Развитие историзма приводит к тому, что можно назвать «кризисом стиля». Стиль — это вообще довольно загадочная категория. Традиционно считалось, что дух времени выражается в стиле. Дух времени — гегелевский дух — пронизывает собой все. И через стиль дух проникает в вещи. В контексте проблематики стиля приобретает огромное значение то, что называется Gesamtkunstwerk, то есть, такое синтетическое произведение искусства, которое чаще всего, конечно, ассоциируется с храмом, с церковью. Архитектура традиционно воспринимается как Gesamtkunstwerk, потому что архитектура — это комбинация живописи, пространственных искусств, и так далее. Мы живем в среде, которая пронизана стилем. И вот к середине XIX века возникает странное ощущение, что стиль больше не вырабатывается. Историзм приводит к тому, что стиль как объединяющее, все пронизывающее явление исчезает. Когда мы говорим, например, «Средние века», мы подозреваем, что есть какой-то все пронизывающий стиль, например, готика. Во всяком случае, так считается со времен романтизма, что готика пронизывает собой определенную эпоху. Когда мы говорим, например, о XVII-XVIII веках, то имеем в виду, что «барокко» — это все пронизывающий стиль, выражающийся в очень разных вещах. Он выражается в музыке, он выражается в манере одеваться, он выражается в живописи, он выражается в прикладном искусстве. Существуют барочные церкви, барочные дворцы и театры. Но когда мы приходим к XIX веку, когда все становится насквозь историчным, вдруг оказывается, что стиля никакого нет. XIX век безостановочно страдает от отсутствия собственного стиля. Единственный стиль, который, как им казалось, им удалось выработать, это бидермайер. Но на самом деле бидермайер — это всего лишь занятная ностальгическая попытка восстановить хоть какой-то стиль.

Попытки найти какое-то стилистическое единство в XIX веке не увенчались успехом. Хрестоматийным примером этих поисков является Рингштрассе в Вене. Это центральная улица, которая строилась в конце XIX века. Там находятся эмблематические для культуры здания: университет, парламент, и каждое здание выстроено в своем стиле. Парламент, например, в греческом стиле. Это значит, что политическое должно восходить к эллинистическому стилю. Университет — в ренессансном стиле. И это происходит повсеместно в XIX веке. Стиль перестает быть историческим и становится функциональным. Он становится лицом определенной функции. Ну, например, довольно быстро вырабатывается идея, что церковь должна быть готической. Готический стиль теперь — это не знак времени, эпохи — это церковный стиль. В Будапеште, который весь XIX век старается показать, что он не хуже Вены, использует совершенно те же историцистские методы. Почему, собственно, готика становится стилем церквей? Я живу в Нью-Йорке. Нью-Йорк — не европейский и не исторический город, но половина церквей в нем готические. Все построены, конечно, в XIX — начале XX веков. По-видимому, идея такая, что Средние века — это расцвет схоластики, религиозности. Но все это фантазии, продукт социальной конвенции и романтизма. Можно было в другом стиле строить, но стиль ассоциируется с функцией.

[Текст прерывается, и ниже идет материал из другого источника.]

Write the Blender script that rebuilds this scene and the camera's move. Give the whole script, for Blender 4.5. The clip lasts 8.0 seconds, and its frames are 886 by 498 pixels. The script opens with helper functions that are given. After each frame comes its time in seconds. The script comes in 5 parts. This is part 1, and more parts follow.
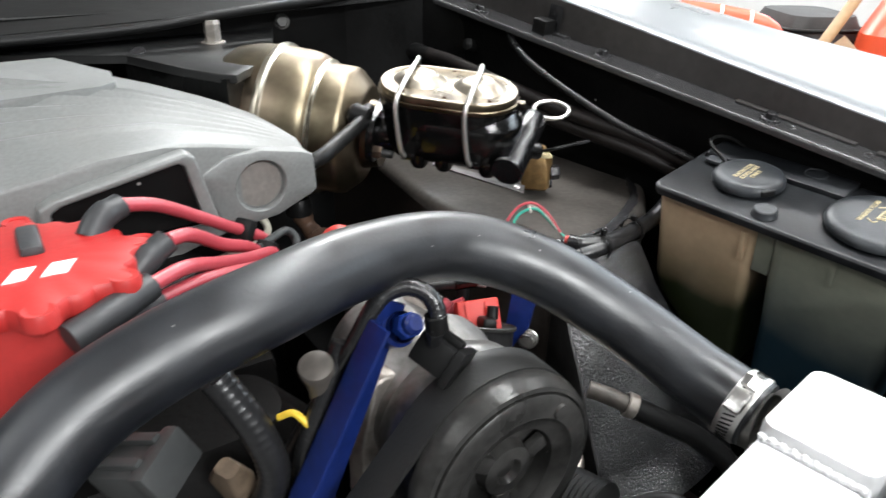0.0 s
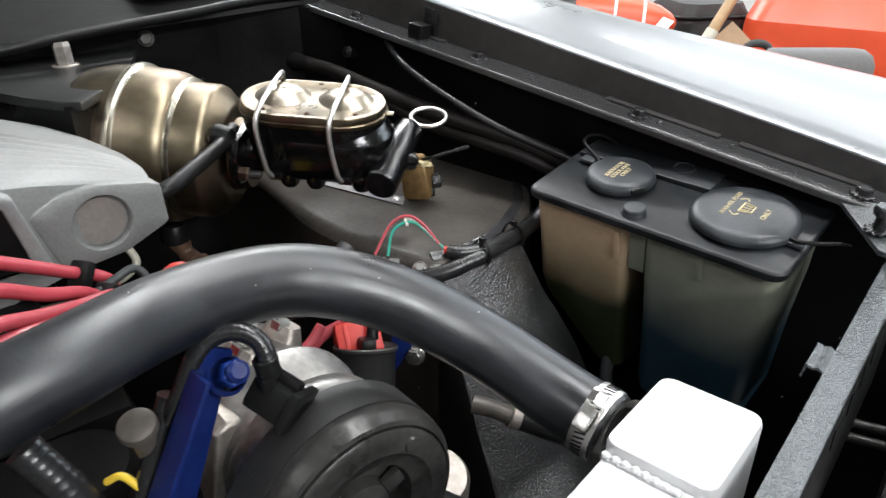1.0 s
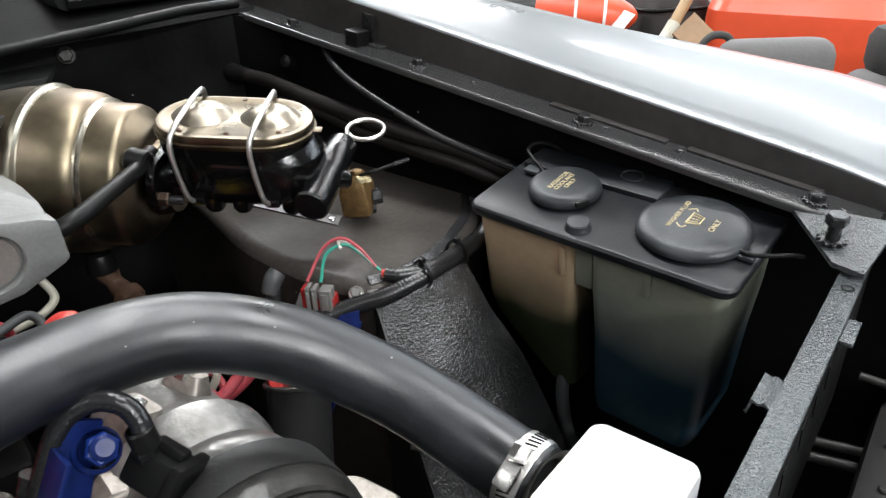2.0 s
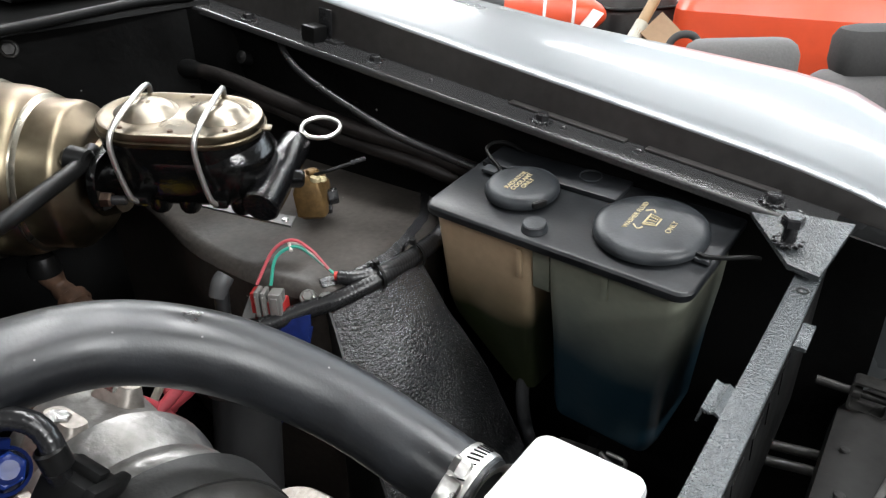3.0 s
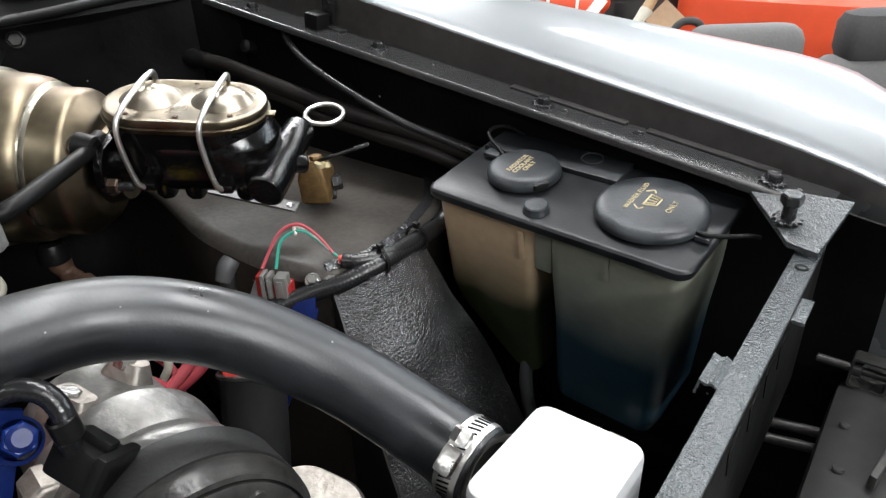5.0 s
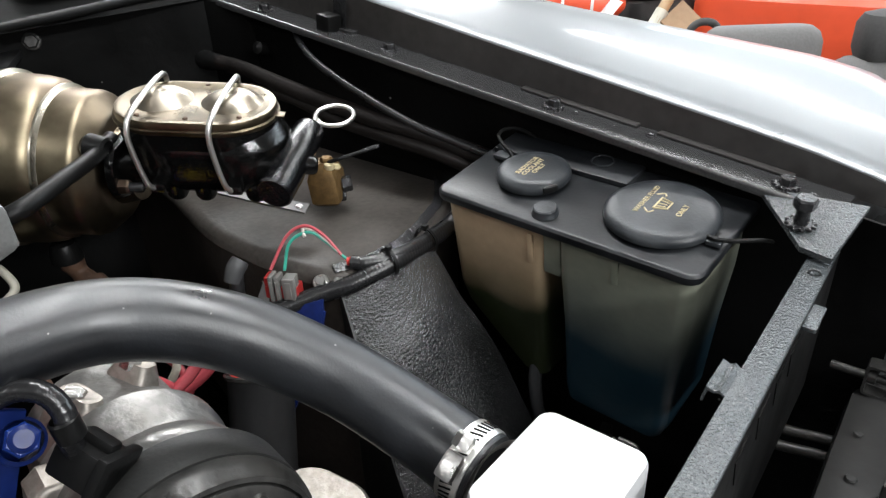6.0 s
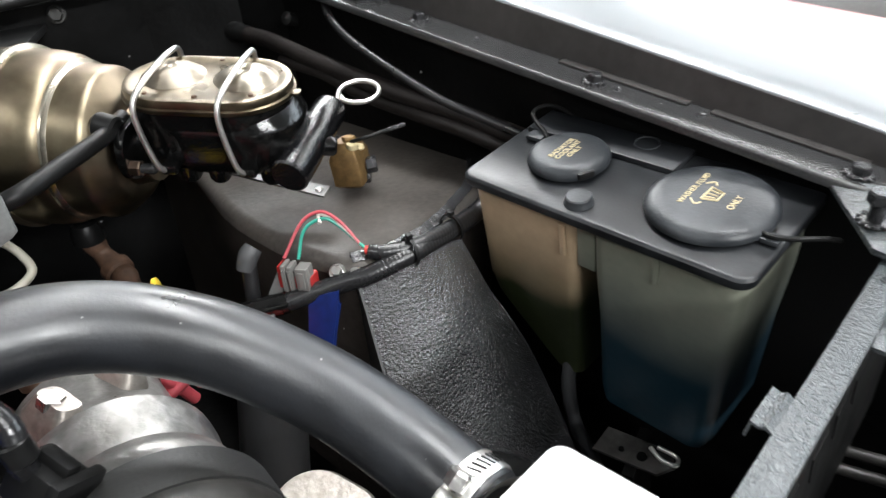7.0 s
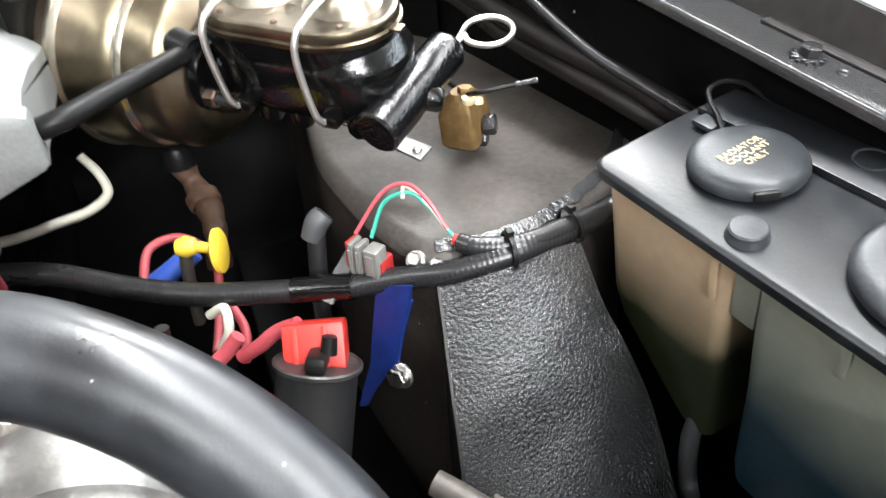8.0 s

Петербург в этом смысле интересный город, потому что это город фасадов, город масок. Тут нет никакой органики. Де Кюстин говорил о том, что в Петербурге все дома кажутся дворцами. В XIX веке одновременно начинают строить здания в разных исторических стилях. Джон Нэш строит, например, свой городской дом в греческом стиле, а загородом — неоготику. В итоге, в 1848 году архитектор Генрих Хюбш говорит о том, что современность свободна от исторически определенного стиля. Когда все пронизано историзмом, выясняется, что никакого исторического стиля быть не может, что современность не в состоянии выработать никакого исторического стиля. Я думаю, что эта неспособность как раз и является продуктом историзации. Все становится историзированным, современность полностью исчезает. И это исчезновение современности — часть важного процесса становления современности, которая рождается через разложение стилей, освобождение от них. Стиль становится орнаментальным, он просто навешивается на фасад здания, как это делается в Петербурге. Теперь можно сделать все что угодно — любую лепнину, маску, театральную декорацию. Стиль становится чисто декоративным элементом и не пронизывает все насквозь, как в Gesamtkunstwerk. Кстати, вагнеровский Gesamtkunstwerk — это, конечно, истерическая реакция на утрату стиля. Вагнер верил, что в опере можно восстановить утраченный стиль. В действительности и тут происходит орнаментализация стиля, освобождение от него. Когда он становится чистым орнаментом, от него очень легко избавиться. Это избавление, как показал Зедльмайр принимает форму отслоения инженерного от архитектурного, очевидного уже в 1840-1850 годах. В принципе инженерные конструкции всегда были интегрированы в архитектуру. Но вдруг конструкция отделяется от архитектуры. Возникает автономная фигура инженера, который может строить здание. Эйфель строит Эйфелеву башню — чисто инженерное строение. Он в принципе не нуждается в архитекторе. И архитектор, теоретик архитектуры Адольф Лоос, который был центральной фигурой в критике стиля, в критике орнамента в Вене, который активно освобождал свои здания от всех этих историзирующих вывесок, говорил о том, что архитектура исчезла. Он считал, что есть только два типа зданий, которые все еще являются архитектурой. Это могила и памятник. Все остальное — уже не архитектура.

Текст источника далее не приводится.